What to produce
Could you transcribe every record below exactly as written, leaving out any pictures?

Data items
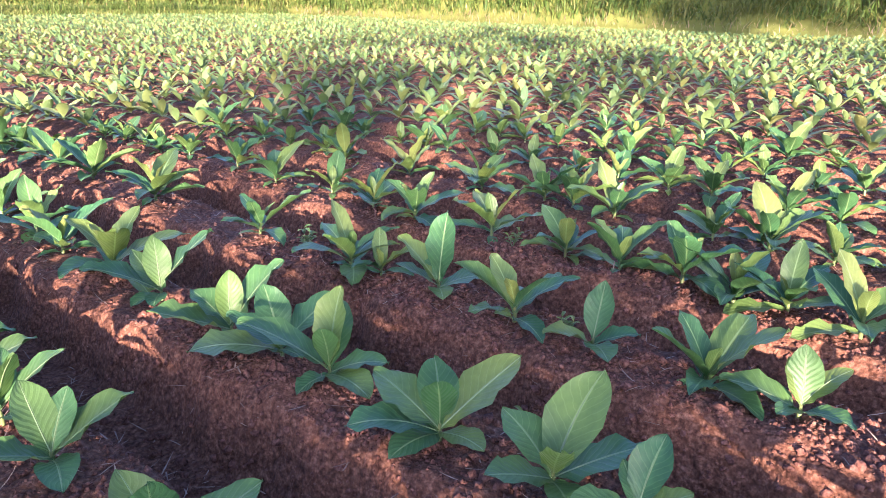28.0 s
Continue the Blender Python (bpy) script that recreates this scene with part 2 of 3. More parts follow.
M_PALE = bark("pale_bark", (0.09, 0.078, 0.066), (0.19, 0.165, 0.14))
M_STRAW = bark("dry_straw", (0.14, 0.10, 0.06), (0.30, 0.23, 0.15), 30)
M_YELLOW = leafy("yellowed_leaf", [(0.0, (0.55, 0.42, 0.03)), (1.0, (0.60, 0.48, 0.04))], 0.2, 0.5, False, (1, 1, 0.5))


# ---------- builders ----------
def link(name, me, material, parent=None, label=""):
    ob = new(name, me)
    if material and not me.materials:
        me.materials.append(material)
    if parent:
        ob.parent = parent
    if label:
        ob["label"] = label
    return ob


def quad_mesh(name, V, F, UV=None, smooth=True):
    """A mesh from arrays: V (n,3), F (m,4); UV one pair for each vertex."""
    V, F = np.asarray(V, np.float32).reshape(-1, 3), np.asarray(F, np.int32).reshape(-1, 4)
    me = bpy.data.meshes.new(name)
    me.vertices.add(len(V))
    me.vertices.foreach_set("co", V.ravel())
    me.loops.add(F.size)
    me.loops.foreach_set("vertex_index", F.ravel())
    me.polygons.add(len(F))
    me.polygons.foreach_set("loop_start", np.arange(0, F.size, 4, dtype=np.int32))
    if UV is not None:
        lay = me.uv_layers.new(name="UVMap")
        lay.data.foreach_set("uv", np.asarray(UV, np.float32)[F.ravel()].ravel())
    me.update(calc_edges=True)
    me.polygons.foreach_set("use_smooth", np.full(len(F), smooth))
    me.validate()
    return me


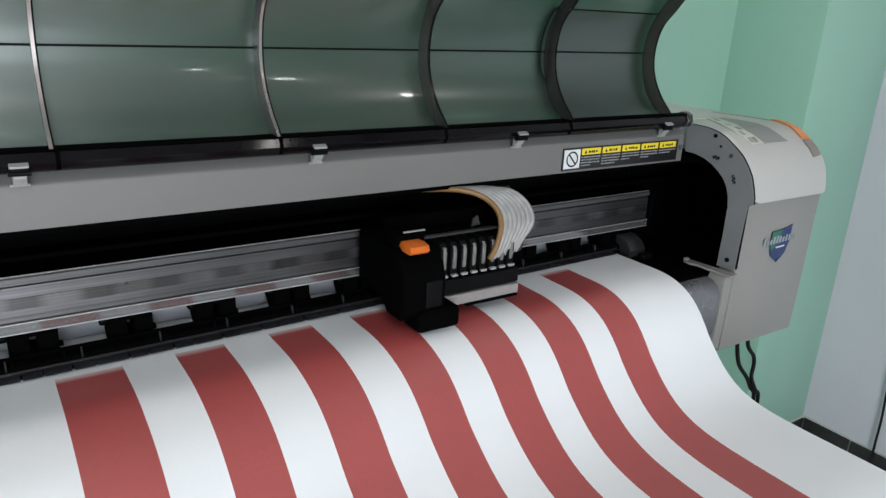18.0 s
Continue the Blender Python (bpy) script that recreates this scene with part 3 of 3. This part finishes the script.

Task output
28.0 s
Continue the Blender Python (bpy) script that recreates this scene with part 2 of 3. More parts follow.
M_PALE = bark("pale_bark", (0.09, 0.078, 0.066), (0.19, 0.165, 0.14))
M_STRAW = bark("dry_straw", (0.14, 0.10, 0.06), (0.30, 0.23, 0.15), 30)
M_YELLOW = leafy("yellowed_leaf", [(0.0, (0.55, 0.42, 0.03)), (1.0, (0.60, 0.48, 0.04))], 0.2, 0.5, False, (1, 1, 0.5))


# ---------- builders ----------
def link(name, me, material, parent=None, label=""):
    ob = new(name, me)
    if material and not me.materials:
        me.materials.append(material)
    if parent:
        ob.parent = parent
    if label:
        ob["label"] = label
    return ob


def quad_mesh(name, V, F, UV=None, smooth=True):
    """A mesh from arrays: V (n,3), F (m,4); UV one pair for each vertex."""
    V, F = np.asarray(V, np.float32).reshape(-1, 3), np.asarray(F, np.int32).reshape(-1, 4)
    me = bpy.data.meshes.new(name)
    me.vertices.add(len(V))
    me.vertices.foreach_set("co", V.ravel())
    me.loops.add(F.size)
    me.loops.foreach_set("vertex_index", F.ravel())
    me.polygons.add(len(F))
    me.polygons.foreach_set("loop_start", np.arange(0, F.size, 4, dtype=np.int32))
    if UV is not None:
        lay = me.uv_layers.new(name="UVMap")
        lay.data.foreach_set("uv", np.asarray(UV, np.float32)[F.ravel()].ravel())
    me.update(calc_edges=True)
    me.polygons.foreach_set("use_smooth", np.full(len(F), smooth))
    me.validate()
    return me


18.0 s
Continue the Blender Python (bpy) script that recreates this scene with part 3 of 3. This part finishes the script.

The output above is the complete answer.